Conditions for Equivalence of MAP and Ridge Regression Estimates
1. Introduction
We'll explore the conditions under which Maximum A Posteriori (MAP) estimates in Bayesian inference are equivalent to Ridge Regression estimates in frequentist statistics.
2. Ridge Regression
Ridge Regression minimizes the following objective function:
\[
L(\beta) = \|y - X\beta\|^2 + \lambda\|\beta\|^2
\]
The Ridge estimate is given by:
\[
\hat{\beta}_{Ridge} = (X'X + \lambda I)^{-1}X'y
\]
where λ > 0 is the regularization parameter.
3. Bayesian Framework
In the Bayesian framework, we seek to maximize the posterior probability:
\[
P(\beta|y) \propto P(y|\beta)P(\beta)
\]
Where P(β|y) is the posterior, P(y|β) is the likelihood, and P(β) is the prior.

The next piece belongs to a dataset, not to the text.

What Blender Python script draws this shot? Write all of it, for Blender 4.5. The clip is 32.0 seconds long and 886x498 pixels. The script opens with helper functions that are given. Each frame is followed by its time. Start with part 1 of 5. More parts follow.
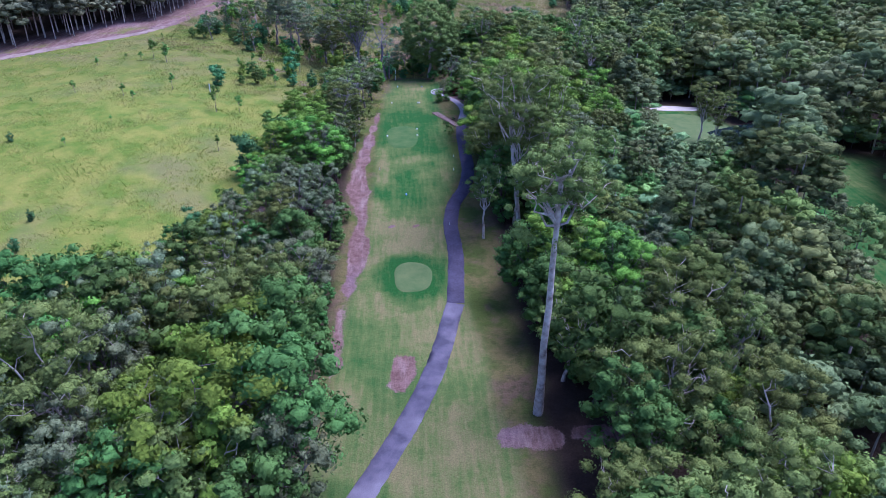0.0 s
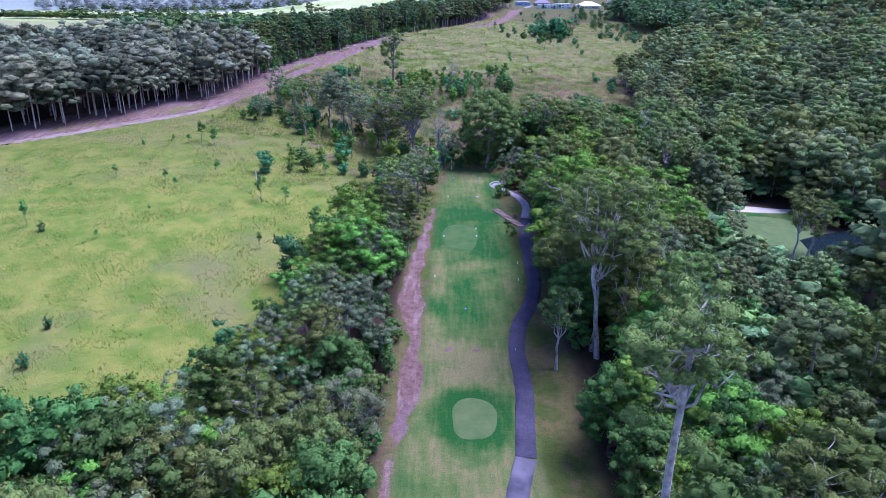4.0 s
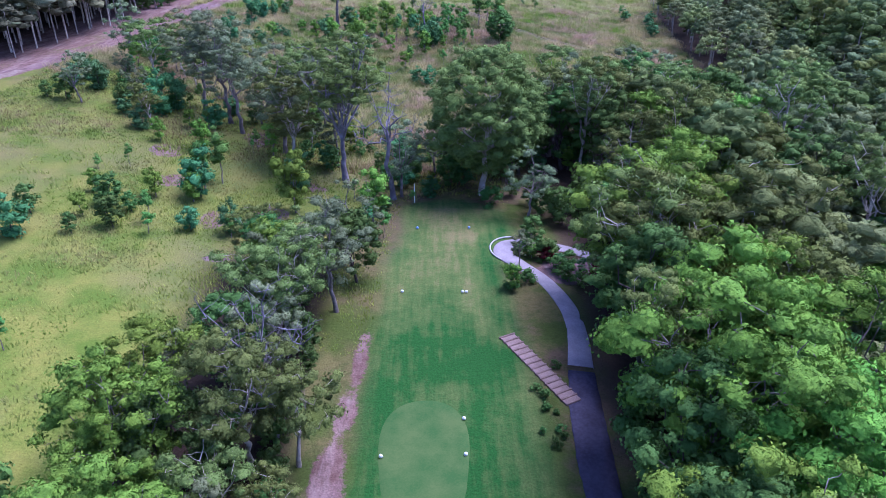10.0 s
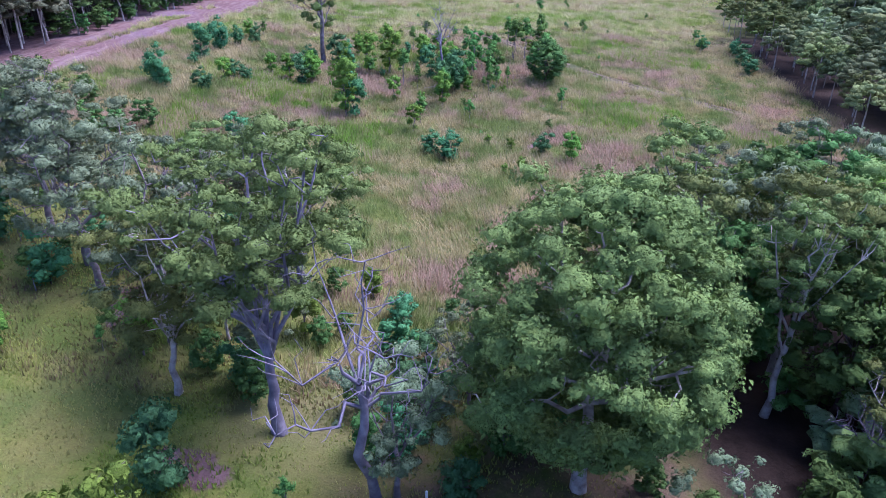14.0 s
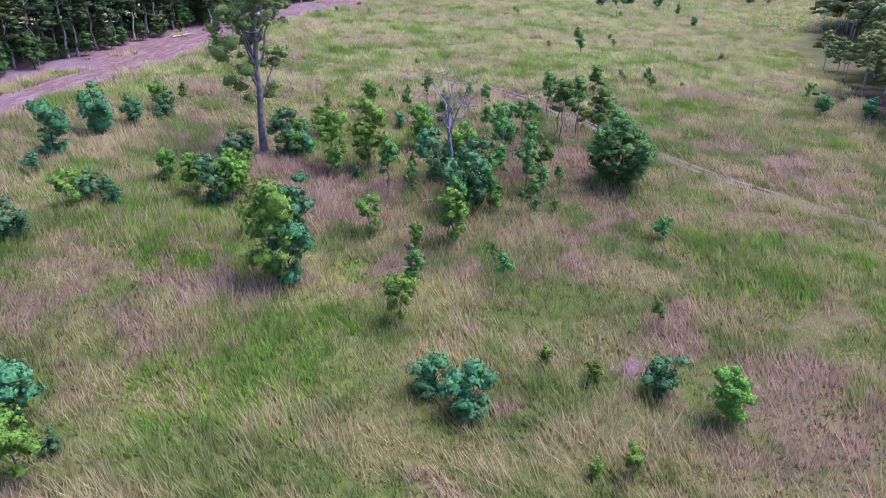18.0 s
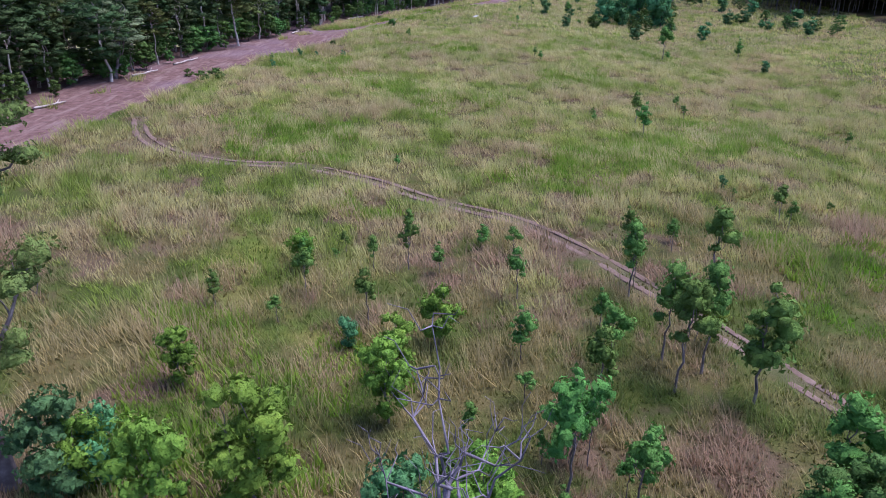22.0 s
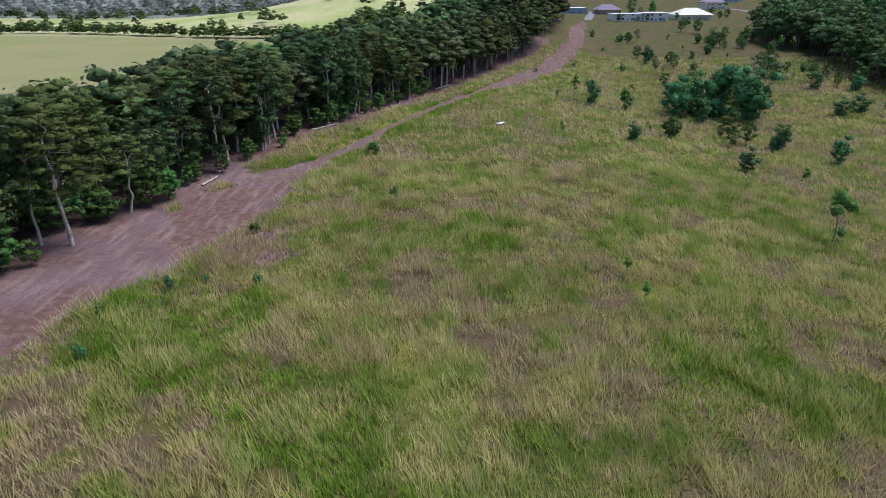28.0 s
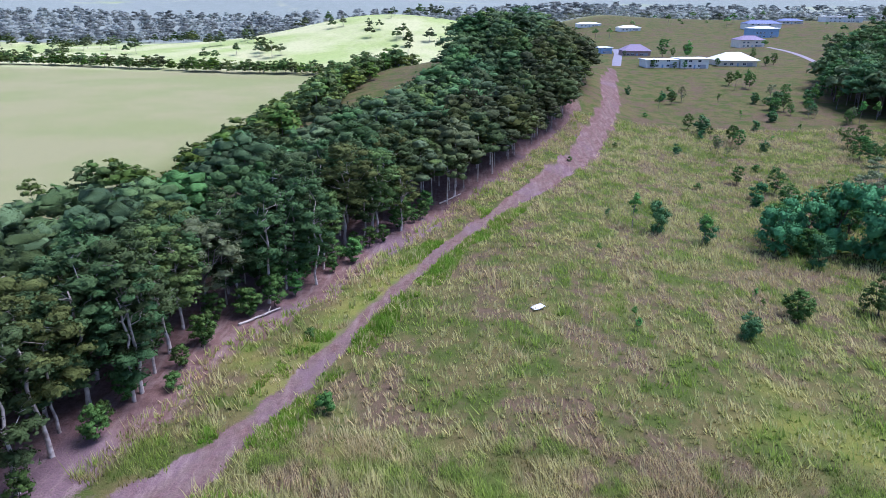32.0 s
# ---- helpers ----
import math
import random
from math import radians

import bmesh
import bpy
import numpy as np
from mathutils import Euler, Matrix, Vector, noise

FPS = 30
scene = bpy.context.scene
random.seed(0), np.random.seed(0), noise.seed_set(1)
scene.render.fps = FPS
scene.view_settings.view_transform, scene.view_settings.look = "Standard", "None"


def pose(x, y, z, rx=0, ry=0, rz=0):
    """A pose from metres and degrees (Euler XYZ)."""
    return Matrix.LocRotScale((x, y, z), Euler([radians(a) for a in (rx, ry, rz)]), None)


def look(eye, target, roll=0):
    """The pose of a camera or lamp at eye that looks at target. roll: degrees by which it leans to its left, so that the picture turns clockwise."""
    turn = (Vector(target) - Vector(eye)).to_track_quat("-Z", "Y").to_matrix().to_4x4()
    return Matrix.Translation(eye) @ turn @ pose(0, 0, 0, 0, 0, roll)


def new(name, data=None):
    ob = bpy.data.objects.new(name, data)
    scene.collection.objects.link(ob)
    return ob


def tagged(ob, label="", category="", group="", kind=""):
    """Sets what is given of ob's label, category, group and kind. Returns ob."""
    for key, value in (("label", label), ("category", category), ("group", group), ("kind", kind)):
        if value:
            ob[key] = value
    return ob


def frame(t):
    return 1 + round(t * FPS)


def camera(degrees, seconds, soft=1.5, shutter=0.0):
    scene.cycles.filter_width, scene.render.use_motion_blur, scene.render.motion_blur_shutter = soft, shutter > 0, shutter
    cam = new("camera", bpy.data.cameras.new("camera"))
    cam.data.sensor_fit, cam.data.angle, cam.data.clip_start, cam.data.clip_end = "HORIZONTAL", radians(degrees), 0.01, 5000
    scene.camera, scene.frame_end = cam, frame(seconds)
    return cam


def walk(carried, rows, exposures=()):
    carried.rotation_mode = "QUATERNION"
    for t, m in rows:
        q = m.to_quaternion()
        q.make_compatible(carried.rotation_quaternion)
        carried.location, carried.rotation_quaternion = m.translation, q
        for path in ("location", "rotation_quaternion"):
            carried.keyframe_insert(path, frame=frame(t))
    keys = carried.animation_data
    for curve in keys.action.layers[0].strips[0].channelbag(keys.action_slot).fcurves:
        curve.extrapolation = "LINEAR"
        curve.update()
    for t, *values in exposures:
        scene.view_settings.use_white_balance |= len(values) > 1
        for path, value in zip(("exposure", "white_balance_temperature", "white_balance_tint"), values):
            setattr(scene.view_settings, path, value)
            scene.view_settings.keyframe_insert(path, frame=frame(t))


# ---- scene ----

4. Conditions for Equivalence
MAP estimates are equal to Ridge Regression estimates under the following conditions:
4.1 Likelihood
The likelihood is Gaussian:
\[
P(y|\beta) \propto \exp\left(-\frac{1}{2\sigma^2}\|y - X\beta\|^2\right)
\]
This assumes that the errors are normally distributed with variance σ².
4.2 Prior
The prior on β is also Gaussian:
\[
P(\beta) \propto \exp\left(-\frac{\lambda}{2\sigma^2}\|\beta\|^2\right)
\]
This is equivalent to assuming β ~ N(0, σ²/λ · I).

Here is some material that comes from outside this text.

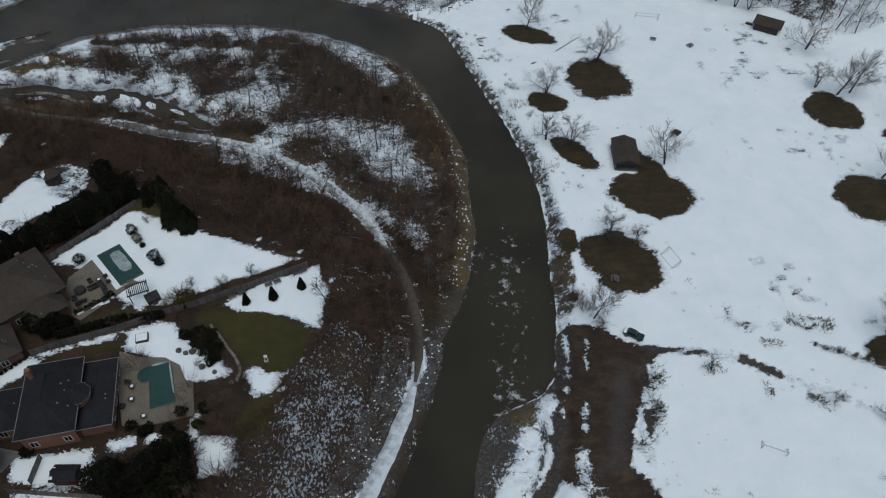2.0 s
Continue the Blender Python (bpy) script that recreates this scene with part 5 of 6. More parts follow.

4.3 Relationship between λ and prior variance
The regularization parameter λ in Ridge Regression corresponds to the ratio of error variance to prior variance in the Bayesian setting:
\[
\lambda = \frac{\sigma^2}{\tau^2}
\]
where τ² is the variance of the prior distribution on β.
5. Proof of Equivalence
Under these conditions, the posterior distribution is:
\[
P(\beta|y) \propto \exp\left(-\frac{1}{2\sigma^2}(\|y - X\beta\|^2 + \lambda\|\beta\|^2)\right)
\]
The MAP estimate maximizes this posterior, which is equivalent to minimizing:
\[
\|y - X\beta\|^2 + \lambda\|\beta\|^2
\]
This is exactly the Ridge Regression objective function.
6. Implications and Interpretations
- Ridge Regression can be interpreted as a Bayesian point estimate with a specific Gaussian prior on the coefficients.
- The regularization in Ridge Regression is equivalent to imposing a prior belief that the coefficients are centered around zero.
- The strength of regularization (λ) in Ridge Regression corresponds to the precision of the prior in the Bayesian setting.
- This equivalence provides a Bayesian justification for Ridge Regression and allows for Bayesian interpretation of its results.
7. Limitations
- The equivalence holds only for Gaussian likelihoods and priors.
- In practice, the error variance σ² is often unknown and needs to be estimated, which can complicate the exact equivalence.
- The assumption of a zero-centered Gaussian prior may not always be appropriate for all problems.